• CHALLENGE:
Write out each line from the data below that includes the word "follow".

Start DATA TO USE

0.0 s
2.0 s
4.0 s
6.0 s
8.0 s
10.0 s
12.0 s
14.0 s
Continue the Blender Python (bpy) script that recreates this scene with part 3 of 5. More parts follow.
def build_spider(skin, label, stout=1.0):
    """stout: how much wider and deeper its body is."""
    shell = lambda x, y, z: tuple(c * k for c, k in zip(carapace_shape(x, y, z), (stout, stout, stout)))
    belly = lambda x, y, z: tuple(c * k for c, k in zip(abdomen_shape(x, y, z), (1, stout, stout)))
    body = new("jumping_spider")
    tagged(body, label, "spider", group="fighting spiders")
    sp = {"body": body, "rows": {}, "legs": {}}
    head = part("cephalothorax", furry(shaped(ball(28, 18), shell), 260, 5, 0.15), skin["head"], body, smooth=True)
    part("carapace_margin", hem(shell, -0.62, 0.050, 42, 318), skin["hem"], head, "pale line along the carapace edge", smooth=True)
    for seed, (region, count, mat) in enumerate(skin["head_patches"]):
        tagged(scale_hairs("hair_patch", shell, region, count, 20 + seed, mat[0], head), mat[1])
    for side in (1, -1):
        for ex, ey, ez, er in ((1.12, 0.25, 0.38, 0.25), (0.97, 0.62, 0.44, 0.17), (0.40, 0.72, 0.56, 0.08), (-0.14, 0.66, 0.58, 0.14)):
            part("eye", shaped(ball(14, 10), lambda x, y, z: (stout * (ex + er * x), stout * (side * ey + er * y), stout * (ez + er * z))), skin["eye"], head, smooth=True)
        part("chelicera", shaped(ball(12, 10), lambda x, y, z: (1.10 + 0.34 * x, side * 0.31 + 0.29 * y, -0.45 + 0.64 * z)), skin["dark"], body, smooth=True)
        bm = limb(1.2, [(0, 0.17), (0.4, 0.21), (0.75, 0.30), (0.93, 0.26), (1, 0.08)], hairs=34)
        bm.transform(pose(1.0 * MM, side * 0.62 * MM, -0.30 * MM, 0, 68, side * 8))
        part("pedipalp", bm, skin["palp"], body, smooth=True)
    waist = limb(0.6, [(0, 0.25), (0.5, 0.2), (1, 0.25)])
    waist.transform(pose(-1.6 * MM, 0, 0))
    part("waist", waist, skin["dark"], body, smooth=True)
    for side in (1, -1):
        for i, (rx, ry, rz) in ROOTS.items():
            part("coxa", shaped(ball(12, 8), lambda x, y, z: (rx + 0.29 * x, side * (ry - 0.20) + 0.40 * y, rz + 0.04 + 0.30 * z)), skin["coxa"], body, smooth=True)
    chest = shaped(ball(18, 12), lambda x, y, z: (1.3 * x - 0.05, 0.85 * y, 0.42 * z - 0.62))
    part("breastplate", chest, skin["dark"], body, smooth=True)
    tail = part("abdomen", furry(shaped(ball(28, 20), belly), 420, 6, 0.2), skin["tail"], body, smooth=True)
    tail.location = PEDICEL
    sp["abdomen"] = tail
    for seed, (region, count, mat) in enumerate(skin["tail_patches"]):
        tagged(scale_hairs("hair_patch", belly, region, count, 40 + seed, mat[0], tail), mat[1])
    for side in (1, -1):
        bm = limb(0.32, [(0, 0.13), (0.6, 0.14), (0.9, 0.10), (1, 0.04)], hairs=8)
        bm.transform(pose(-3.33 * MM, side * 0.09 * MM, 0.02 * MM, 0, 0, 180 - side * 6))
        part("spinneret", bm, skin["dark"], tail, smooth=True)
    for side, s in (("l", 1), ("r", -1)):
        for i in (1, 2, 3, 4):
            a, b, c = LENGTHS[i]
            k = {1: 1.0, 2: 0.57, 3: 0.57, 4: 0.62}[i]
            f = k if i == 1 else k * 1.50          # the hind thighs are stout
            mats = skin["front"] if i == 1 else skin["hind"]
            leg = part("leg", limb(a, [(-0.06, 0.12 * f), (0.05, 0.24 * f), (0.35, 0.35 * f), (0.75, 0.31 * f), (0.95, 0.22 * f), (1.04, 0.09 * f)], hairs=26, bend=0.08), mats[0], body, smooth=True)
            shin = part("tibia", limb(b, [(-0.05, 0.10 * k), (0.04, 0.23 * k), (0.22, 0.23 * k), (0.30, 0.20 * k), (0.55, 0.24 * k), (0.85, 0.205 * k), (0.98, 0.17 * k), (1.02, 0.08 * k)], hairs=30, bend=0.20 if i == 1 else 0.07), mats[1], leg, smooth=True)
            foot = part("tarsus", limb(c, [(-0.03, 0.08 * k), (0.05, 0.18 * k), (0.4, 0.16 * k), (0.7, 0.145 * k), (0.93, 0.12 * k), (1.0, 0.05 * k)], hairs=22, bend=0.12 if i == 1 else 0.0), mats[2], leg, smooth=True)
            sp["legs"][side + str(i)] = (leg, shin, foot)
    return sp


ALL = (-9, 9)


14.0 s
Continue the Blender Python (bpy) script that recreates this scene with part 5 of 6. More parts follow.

End DATA TO USE

• THE RESPONSE:
Continue the Blender Python (bpy) script that recreates this scene with part 3 of 5. More parts follow.
Continue the Blender Python (bpy) script that recreates this scene with part 5 of 6. More parts follow.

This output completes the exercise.